May the force be with you

27 September 2019

This year, the Ogden primary team will be delivering Phizzi Forces CPD across our primary partnership schools. The final ‘train the trainer’ event has taken place and the first Phizzi CPD session will be happening at the start of October.

“The trainers are excited by the programme and we are really happy with the work that we have done in developing the enquiries and resources,” says Jackie Flaherty, Teaching and Learning Lead for the Trust.

“The Phizzi Forces programme was first delivered to partnership schools four years ago,” continues Jackie. “This time around, we have included more focus on the progression of children’s scientific ideas and considered more closely how the topic of forces can be used to develop working scientifically skills across the year groups. We are looking forward to hearing about the impact that this programme has on teaching and learning in the classroom.”

If you are not part of a primary partnership, applications are currently open for new partnerships starting in 2020. We also have lots of forces resources freely available right now on our website.

Forces resources for primary science

Forces in EYFS

At this age, children are very aware of the effects of forces around them and are beginning to make their own sense of the world. Enquiries that explore how things move and change shape encourage children to be curious, observe the world, ask questions and begin to develop their own scientific ideas.
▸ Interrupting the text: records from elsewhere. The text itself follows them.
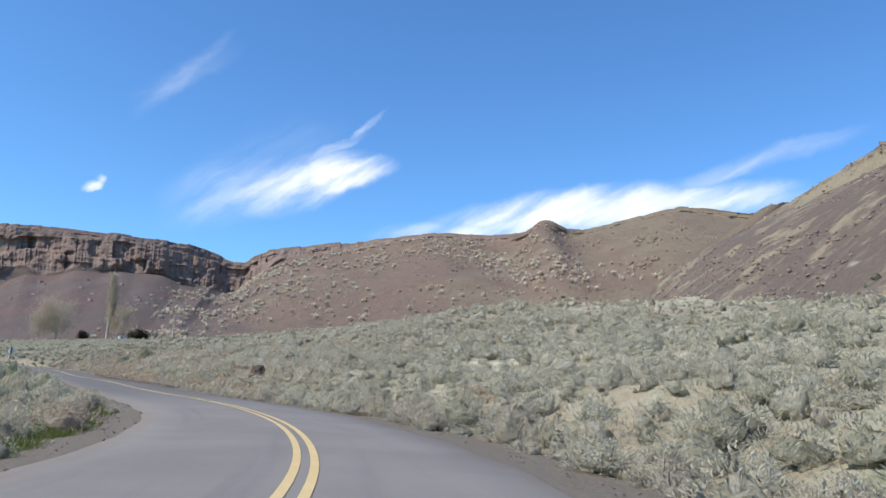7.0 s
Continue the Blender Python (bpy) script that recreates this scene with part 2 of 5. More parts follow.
def paint_mesa(t, p):
    big, mid, fine = t.noise(p, 0.008, 4), t.noise(p, 0.035, 6, 0.62), t.noise(p, 0.3, 6, 0.7)
    flow = t.noise(t.add("ShaderNodeVectorMath", {0: p, 1: (0.006, 0.034, 0.012)}, operation="MULTIPLY").outputs[0], 1.0, 5, 0.6)
    talus = t.mix(fine, rgb(0.104, 0.076, 0.064), rgb(0.172, 0.129, 0.108))
    talus = t.mix(t.math("MULTIPLY", t.ramp(flow, 0.40, 0.70), 0.6), talus, rgb(0.20, 0.155, 0.127))
    talus = t.mix(t.math("MULTIPLY", t.ramp(t.noise(p, 0.014, 4), 0.5, 0.68), 0.35), talus, rgb(0.20, 0.105, 0.078))
    dry = t.mix(fine, rgb(0.148, 0.103, 0.074), rgb(0.262, 0.188, 0.134))
    dry = t.mix(t.math("MULTIPLY", t.ramp(t.noise(p, 0.02, 5, 0.65), 0.5, 0.66), 0.5), dry, rgb(0.215, 0.135, 0.100))
    dry = t.mix(t.math("MULTIPLY", t.ramp(t.noise(p, 0.05, 5, 0.7), 0.54, 0.68), 0.6), dry, rgb(0.125, 0.095, 0.075))
    dry = t.mix(t.math("MULTIPLY", t.ramp(t.noise(p, 0.013, 4, 0.6), 0.52, 0.68), 0.6), dry, rgb(0.255, 0.212, 0.138))
    grassy = t.mix(fine, rgb(0.155, 0.122, 0.080), rgb(0.285, 0.228, 0.152))
    dry = t.mix(t.ramp(t.math("ADD", attr(t, "grass"), t.math("MULTIPLY", t.math("SUBTRACT", mid, 0.5), 1.3)), 0.35, 0.75), dry, grassy)
    pillars = t.noise(t.add("ShaderNodeVectorMath", {0: p, 1: (0.11, 0.11, 0.016)}, operation="MULTIPLY").outputs[0], 1.0, 6, 0.65)
    beds = t.noise(t.add("ShaderNodeVectorMath", {0: p, 1: (0.006, 0.006, 0.11)}, operation="MULTIPLY").outputs[0], 1.0, 4, 0.6)
    cliff = t.mix(t.ramp(pillars, 0.25, 0.75), rgb(0.150, 0.108, 0.090), rgb(0.335, 0.243, 0.192))
    cliff = t.mix(t.math("MULTIPLY", t.ramp(beds, 0.5, 0.65), 0.45), cliff, rgb(0.19, 0.128, 0.098))
    cliff = t.mix(t.math("MULTIPLY", t.ramp(t.noise(p, 0.028, 4, 0.6), 0.52, 0.68), 0.4), cliff, rgb(0.29, 0.165, 0.11))
    jitter = t.math("MULTIPLY", t.math("SUBTRACT", mid, 0.5), 0.8)
    col = t.mix(t.ramp(t.math("ADD", attr(t, "dry"), jitter), 0.4, 0.65), talus, dry)
    col = t.mix(t.ramp(t.math("ADD", attr(t, "rock"), t.math("MULTIPLY", jitter, 0.7)), 0.42, 0.58), col, cliff)
    speck = t.ramp(t.noise(p, 0.22, 3, 0.5), 0.64, 0.72)
    col = t.mix(t.math("MULTIPLY", speck, t.math("MULTIPLY", attr(t, "dry"), 0.8)), col, rgb(0.30, 0.24, 0.16))
    return col, t.math("ADD", t.math("MULTIPLY", pillars, 2.0), t.math("ADD", fine, mid)), 0.95


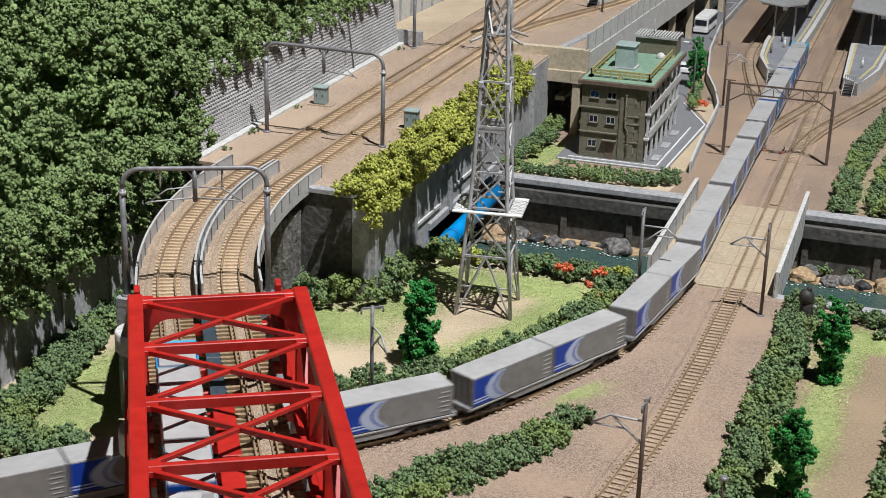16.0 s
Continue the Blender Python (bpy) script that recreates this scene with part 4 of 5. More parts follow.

Partnership schools can access Science Talk – our Ogden EYFS CPD, which includes 39 activity cards to support science enquiry with the youngest learners in the school. The cards include a step-by-step activity guide, list of resources, key questions and relevant early learning goals. A taster from our EYFS programme can be downloaded from our website.


Forces in KS1

Forces are often overlooked in KS1 because they are not explicitly mentioned; however, push and pull are both included in the common exception words for Year 1 in the National Curriculum and the Year 2 science curriculum states that children should be taught to find out how the shapes of some solid objects can be changed by squashing, bending, twisting and stretching.

There are some great enquiries that enable children to make simple measurements to answer scientific questions, such as: pulling stretchy toys, plastic bags and fabrics to see which is the stretchiest; and putting masses on marshmallows, sponges and modelling clay to see which is the easiest to squash.

Why not encourage young investigators to explore how changing the shape of materials affects how they move with our Phizzi practical – forces and flight or ask them to apply their mathematical skills while exploring the magnetic properties of materials to help them make a magnetic fishing game or fridge magnet with our Phizzi problem solving activities?

Exploring forces and materials provides an ideal opportunity to encourage children to apply their knowledge to some simple problem solving: why not set some team challenges such as building the tallest tower or the longest/strongest bridge? To develop these activities into deeper thematic learning experiences, take a look at our Scientific ideas over time card games that investigate the history of the tallest buildings and the longest bridges ever built.


Forces in lower KS2

As children move into KS2 they need to be provided with opportunities to identify and name the different types of forces that they see acting around them. In doing this, they will begin to group and classify forces in those that are contact forces and those that are non-contact forces. Our Research cards on friction can be used to add depth to children’s understanding of friction and to support research enquiries exploring how our ideas about friction have changed over time.

You could also try to tackle the friction challenge set by Dr Melanie Windridge with our Slippy Shoes resource.

You could also ask children to make a magnetic racing game with our Phizzi problem solving resource. This forces-themed practical activity encourages children to be creative and also identifies some of the mathematical reasoning that children can apply to further develop their science learning.


Forces in upper KS2

As children in upper KS2 prepare for the transition to secondary school they will be securing and adding depth to their understanding of forces by carrying out more analytical enquiries in the form of comparative tests and fair tests. Children will plan and carry out enquiries to develop a better understanding of friction, air resistance and water resistance and how these forces affect how things move. They will also be developing their understanding of the effects of the force due to gravity.

You can support children’s learning about gravity with our research cards or explore how the force of gravity varies around the solar system with our Phizzi practical: planetary picnic. Other resources linking the topics of Earth & space and forces include our Phizzi practical: making a magnetometer and Phizzi problem solving: magnetometer. Using these activities children can construct their own magnetometer and use it to observe changes in the Earth’s magnetic field over time.